— START RAW DATA —

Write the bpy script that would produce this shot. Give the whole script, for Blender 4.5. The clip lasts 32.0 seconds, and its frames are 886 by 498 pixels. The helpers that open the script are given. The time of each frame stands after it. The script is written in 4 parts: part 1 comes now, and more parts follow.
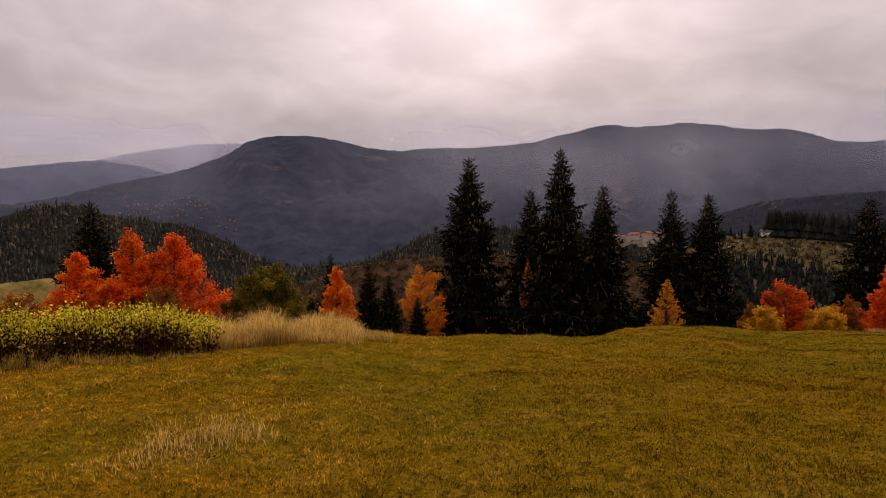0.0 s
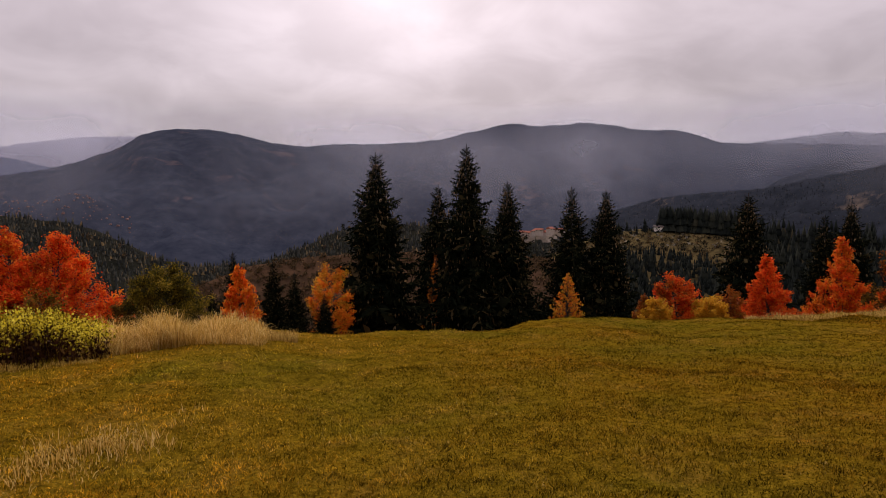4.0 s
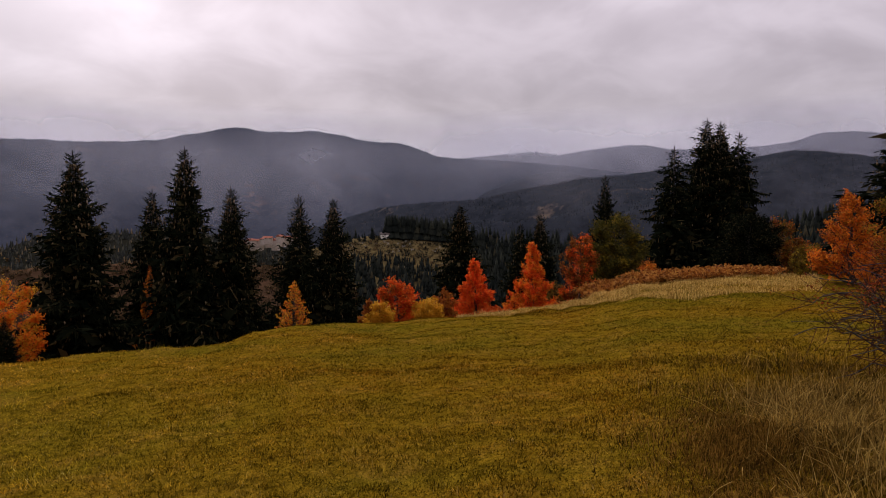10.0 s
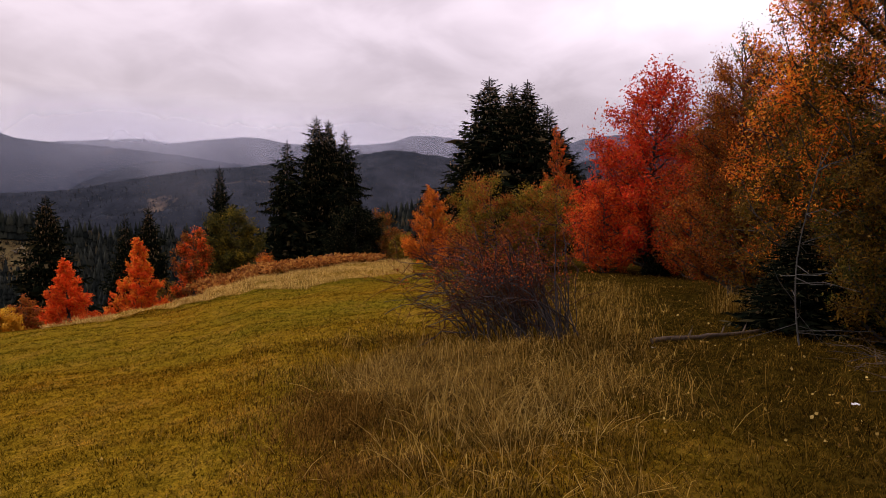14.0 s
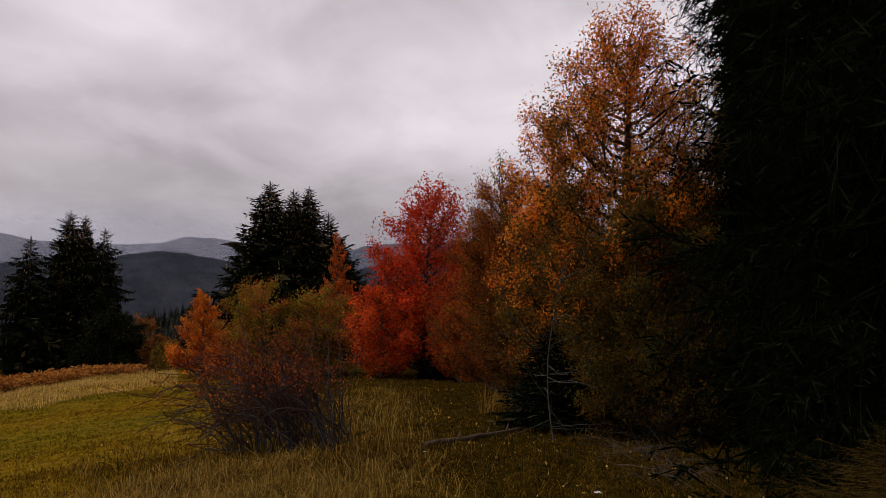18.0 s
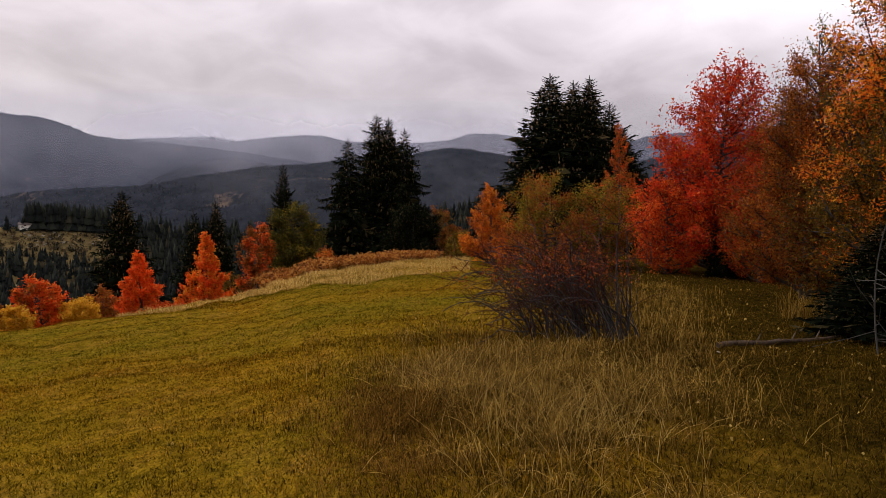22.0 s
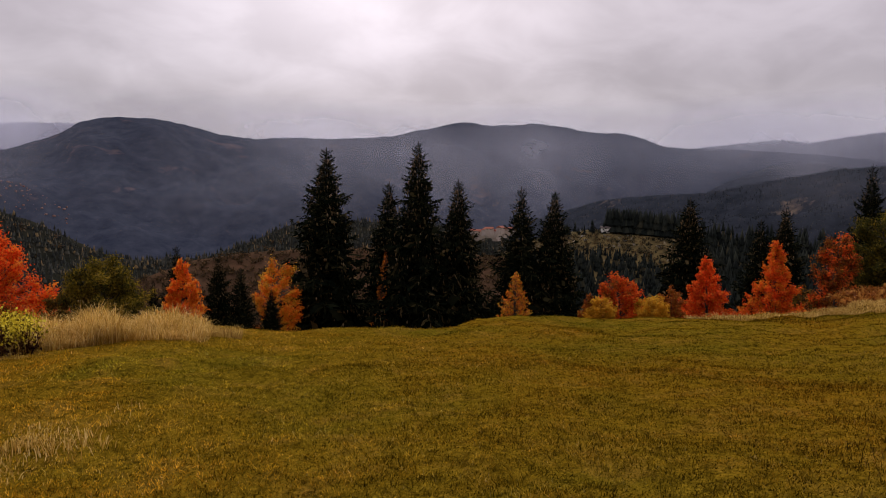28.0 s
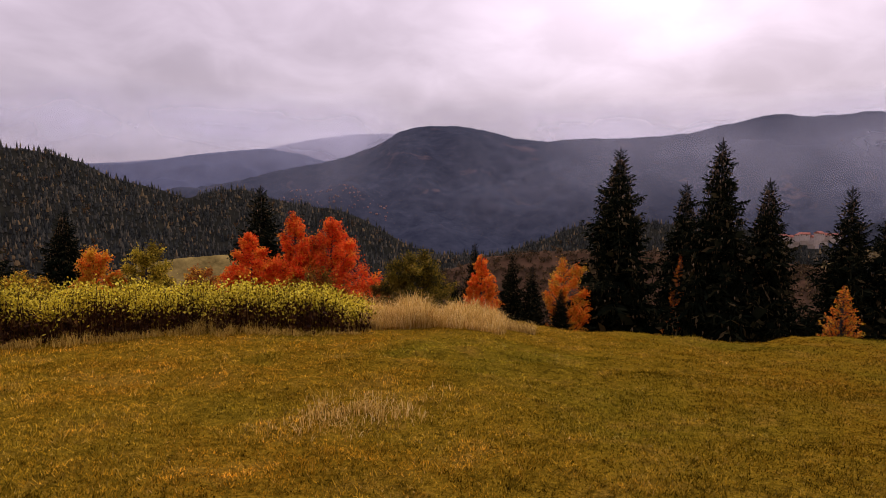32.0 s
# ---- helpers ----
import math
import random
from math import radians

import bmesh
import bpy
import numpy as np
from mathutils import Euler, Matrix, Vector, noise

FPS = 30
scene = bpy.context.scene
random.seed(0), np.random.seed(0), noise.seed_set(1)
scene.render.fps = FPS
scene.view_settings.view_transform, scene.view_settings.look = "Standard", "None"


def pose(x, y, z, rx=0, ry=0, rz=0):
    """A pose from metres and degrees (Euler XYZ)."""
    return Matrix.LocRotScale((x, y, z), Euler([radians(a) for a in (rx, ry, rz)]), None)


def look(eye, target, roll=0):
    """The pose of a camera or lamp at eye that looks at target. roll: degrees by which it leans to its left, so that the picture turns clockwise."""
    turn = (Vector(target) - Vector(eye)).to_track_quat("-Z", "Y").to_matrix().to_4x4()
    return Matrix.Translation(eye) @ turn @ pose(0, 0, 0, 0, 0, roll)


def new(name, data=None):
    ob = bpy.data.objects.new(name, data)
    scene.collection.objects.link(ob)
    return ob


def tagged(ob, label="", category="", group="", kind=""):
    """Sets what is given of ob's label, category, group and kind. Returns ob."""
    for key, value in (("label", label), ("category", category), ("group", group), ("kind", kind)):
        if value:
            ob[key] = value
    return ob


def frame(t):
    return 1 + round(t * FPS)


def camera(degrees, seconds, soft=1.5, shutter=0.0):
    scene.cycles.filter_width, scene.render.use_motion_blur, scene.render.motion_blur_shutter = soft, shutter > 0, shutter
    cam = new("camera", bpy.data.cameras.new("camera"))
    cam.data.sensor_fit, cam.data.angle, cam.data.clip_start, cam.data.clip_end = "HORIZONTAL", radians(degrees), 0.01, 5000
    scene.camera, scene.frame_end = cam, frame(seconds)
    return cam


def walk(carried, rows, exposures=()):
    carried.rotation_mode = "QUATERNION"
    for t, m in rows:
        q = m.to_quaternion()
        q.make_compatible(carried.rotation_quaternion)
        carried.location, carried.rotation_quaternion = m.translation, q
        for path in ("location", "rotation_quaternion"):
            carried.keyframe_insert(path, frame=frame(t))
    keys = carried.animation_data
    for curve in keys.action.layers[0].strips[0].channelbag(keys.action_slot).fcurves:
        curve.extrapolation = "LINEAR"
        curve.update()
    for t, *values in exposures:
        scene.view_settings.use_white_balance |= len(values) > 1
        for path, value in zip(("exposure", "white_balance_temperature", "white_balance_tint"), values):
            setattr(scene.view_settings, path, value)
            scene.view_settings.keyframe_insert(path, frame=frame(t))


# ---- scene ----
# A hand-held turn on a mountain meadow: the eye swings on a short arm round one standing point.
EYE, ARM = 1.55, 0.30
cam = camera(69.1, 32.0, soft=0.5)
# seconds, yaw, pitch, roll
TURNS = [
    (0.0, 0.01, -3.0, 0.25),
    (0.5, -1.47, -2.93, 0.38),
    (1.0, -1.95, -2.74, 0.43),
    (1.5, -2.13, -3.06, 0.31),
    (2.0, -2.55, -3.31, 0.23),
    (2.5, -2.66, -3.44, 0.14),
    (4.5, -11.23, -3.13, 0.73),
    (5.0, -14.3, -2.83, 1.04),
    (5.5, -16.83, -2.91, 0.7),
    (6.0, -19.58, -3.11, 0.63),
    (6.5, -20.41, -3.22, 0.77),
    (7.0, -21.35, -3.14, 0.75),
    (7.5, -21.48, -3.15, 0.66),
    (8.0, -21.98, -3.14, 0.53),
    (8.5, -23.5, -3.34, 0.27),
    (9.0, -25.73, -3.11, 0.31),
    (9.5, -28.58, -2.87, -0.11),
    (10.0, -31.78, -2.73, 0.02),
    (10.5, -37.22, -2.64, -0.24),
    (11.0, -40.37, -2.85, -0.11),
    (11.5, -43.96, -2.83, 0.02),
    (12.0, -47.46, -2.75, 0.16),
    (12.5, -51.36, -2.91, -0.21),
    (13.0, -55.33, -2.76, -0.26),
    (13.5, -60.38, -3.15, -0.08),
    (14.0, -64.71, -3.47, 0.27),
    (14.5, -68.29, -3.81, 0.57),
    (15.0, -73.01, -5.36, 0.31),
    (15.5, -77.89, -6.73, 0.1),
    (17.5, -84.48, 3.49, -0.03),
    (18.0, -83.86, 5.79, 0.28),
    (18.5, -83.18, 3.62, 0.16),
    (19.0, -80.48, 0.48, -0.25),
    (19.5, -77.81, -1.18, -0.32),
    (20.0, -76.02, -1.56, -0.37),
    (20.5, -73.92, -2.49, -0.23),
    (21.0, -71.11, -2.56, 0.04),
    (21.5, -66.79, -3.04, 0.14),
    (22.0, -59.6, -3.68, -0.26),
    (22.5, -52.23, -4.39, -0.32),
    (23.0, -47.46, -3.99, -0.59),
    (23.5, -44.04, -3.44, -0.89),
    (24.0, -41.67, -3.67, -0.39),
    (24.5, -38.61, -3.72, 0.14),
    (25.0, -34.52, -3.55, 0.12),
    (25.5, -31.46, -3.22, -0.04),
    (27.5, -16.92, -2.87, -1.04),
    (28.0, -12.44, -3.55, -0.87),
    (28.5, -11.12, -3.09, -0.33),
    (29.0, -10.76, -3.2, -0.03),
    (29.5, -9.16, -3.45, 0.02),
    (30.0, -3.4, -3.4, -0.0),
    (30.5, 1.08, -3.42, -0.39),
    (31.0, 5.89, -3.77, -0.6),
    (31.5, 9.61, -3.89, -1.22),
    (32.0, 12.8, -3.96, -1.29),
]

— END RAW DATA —

### [INSTRUCTION]
Repeat the material above verbatim, with no pictures in the output.

### [REPLY]
Write the bpy script that would produce this shot. Give the whole script, for Blender 4.5. The clip lasts 32.0 seconds, and its frames are 886 by 498 pixels. The helpers that open the script are given. The time of each frame stands after it. The script is written in 4 parts: part 1 comes now, and more parts follow.
0.0 s
4.0 s
10.0 s
14.0 s
18.0 s
22.0 s
28.0 s
32.0 s
# ---- helpers ----
import math
import random
from math import radians

import bmesh
import bpy
import numpy as np
from mathutils import Euler, Matrix, Vector, noise

FPS = 30
scene = bpy.context.scene
random.seed(0), np.random.seed(0), noise.seed_set(1)
scene.render.fps = FPS
scene.view_settings.view_transform, scene.view_settings.look = "Standard", "None"


def pose(x, y, z, rx=0, ry=0, rz=0):
    """A pose from metres and degrees (Euler XYZ)."""
    return Matrix.LocRotScale((x, y, z), Euler([radians(a) for a in (rx, ry, rz)]), None)


def look(eye, target, roll=0):
    """The pose of a camera or lamp at eye that looks at target. roll: degrees by which it leans to its left, so that the picture turns clockwise."""
    turn = (Vector(target) - Vector(eye)).to_track_quat("-Z", "Y").to_matrix().to_4x4()
    return Matrix.Translation(eye) @ turn @ pose(0, 0, 0, 0, 0, roll)


def new(name, data=None):
    ob = bpy.data.objects.new(name, data)
    scene.collection.objects.link(ob)
    return ob


def tagged(ob, label="", category="", group="", kind=""):
    """Sets what is given of ob's label, category, group and kind. Returns ob."""
    for key, value in (("label", label), ("category", category), ("group", group), ("kind", kind)):
        if value:
            ob[key] = value
    return ob


def frame(t):
    return 1 + round(t * FPS)


def camera(degrees, seconds, soft=1.5, shutter=0.0):
    scene.cycles.filter_width, scene.render.use_motion_blur, scene.render.motion_blur_shutter = soft, shutter > 0, shutter
    cam = new("camera", bpy.data.cameras.new("camera"))
    cam.data.sensor_fit, cam.data.angle, cam.data.clip_start, cam.data.clip_end = "HORIZONTAL", radians(degrees), 0.01, 5000
    scene.camera, scene.frame_end = cam, frame(seconds)
    return cam


def walk(carried, rows, exposures=()):
    carried.rotation_mode = "QUATERNION"
    for t, m in rows:
        q = m.to_quaternion()
        q.make_compatible(carried.rotation_quaternion)
        carried.location, carried.rotation_quaternion = m.translation, q
        for path in ("location", "rotation_quaternion"):
            carried.keyframe_insert(path, frame=frame(t))
    keys = carried.animation_data
    for curve in keys.action.layers[0].strips[0].channelbag(keys.action_slot).fcurves:
        curve.extrapolation = "LINEAR"
        curve.update()
    for t, *values in exposures:
        scene.view_settings.use_white_balance |= len(values) > 1
        for path, value in zip(("exposure", "white_balance_temperature", "white_balance_tint"), values):
            setattr(scene.view_settings, path, value)
            scene.view_settings.keyframe_insert(path, frame=frame(t))


# ---- scene ----
# A hand-held turn on a mountain meadow: the eye swings on a short arm round one standing point.
EYE, ARM = 1.55, 0.30
cam = camera(69.1, 32.0, soft=0.5)
# seconds, yaw, pitch, roll
TURNS = [
    (0.0, 0.01, -3.0, 0.25),
    (0.5, -1.47, -2.93, 0.38),
    (1.0, -1.95, -2.74, 0.43),
    (1.5, -2.13, -3.06, 0.31),
    (2.0, -2.55, -3.31, 0.23),
    (2.5, -2.66, -3.44, 0.14),
    (4.5, -11.23, -3.13, 0.73),
    (5.0, -14.3, -2.83, 1.04),
    (5.5, -16.83, -2.91, 0.7),
    (6.0, -19.58, -3.11, 0.63),
    (6.5, -20.41, -3.22, 0.77),
    (7.0, -21.35, -3.14, 0.75),
    (7.5, -21.48, -3.15, 0.66),
    (8.0, -21.98, -3.14, 0.53),
    (8.5, -23.5, -3.34, 0.27),
    (9.0, -25.73, -3.11, 0.31),
    (9.5, -28.58, -2.87, -0.11),
    (10.0, -31.78, -2.73, 0.02),
    (10.5, -37.22, -2.64, -0.24),
    (11.0, -40.37, -2.85, -0.11),
    (11.5, -43.96, -2.83, 0.02),
    (12.0, -47.46, -2.75, 0.16),
    (12.5, -51.36, -2.91, -0.21),
    (13.0, -55.33, -2.76, -0.26),
    (13.5, -60.38, -3.15, -0.08),
    (14.0, -64.71, -3.47, 0.27),
    (14.5, -68.29, -3.81, 0.57),
    (15.0, -73.01, -5.36, 0.31),
    (15.5, -77.89, -6.73, 0.1),
    (17.5, -84.48, 3.49, -0.03),
    (18.0, -83.86, 5.79, 0.28),
    (18.5, -83.18, 3.62, 0.16),
    (19.0, -80.48, 0.48, -0.25),
    (19.5, -77.81, -1.18, -0.32),
    (20.0, -76.02, -1.56, -0.37),
    (20.5, -73.92, -2.49, -0.23),
    (21.0, -71.11, -2.56, 0.04),
    (21.5, -66.79, -3.04, 0.14),
    (22.0, -59.6, -3.68, -0.26),
    (22.5, -52.23, -4.39, -0.32),
    (23.0, -47.46, -3.99, -0.59),
    (23.5, -44.04, -3.44, -0.89),
    (24.0, -41.67, -3.67, -0.39),
    (24.5, -38.61, -3.72, 0.14),
    (25.0, -34.52, -3.55, 0.12),
    (25.5, -31.46, -3.22, -0.04),
    (27.5, -16.92, -2.87, -1.04),
    (28.0, -12.44, -3.55, -0.87),
    (28.5, -11.12, -3.09, -0.33),
    (29.0, -10.76, -3.2, -0.03),
    (29.5, -9.16, -3.45, 0.02),
    (30.0, -3.4, -3.4, -0.0),
    (30.5, 1.08, -3.42, -0.39),
    (31.0, 5.89, -3.77, -0.6),
    (31.5, 9.61, -3.89, -1.22),
    (32.0, 12.8, -3.96, -1.29),
]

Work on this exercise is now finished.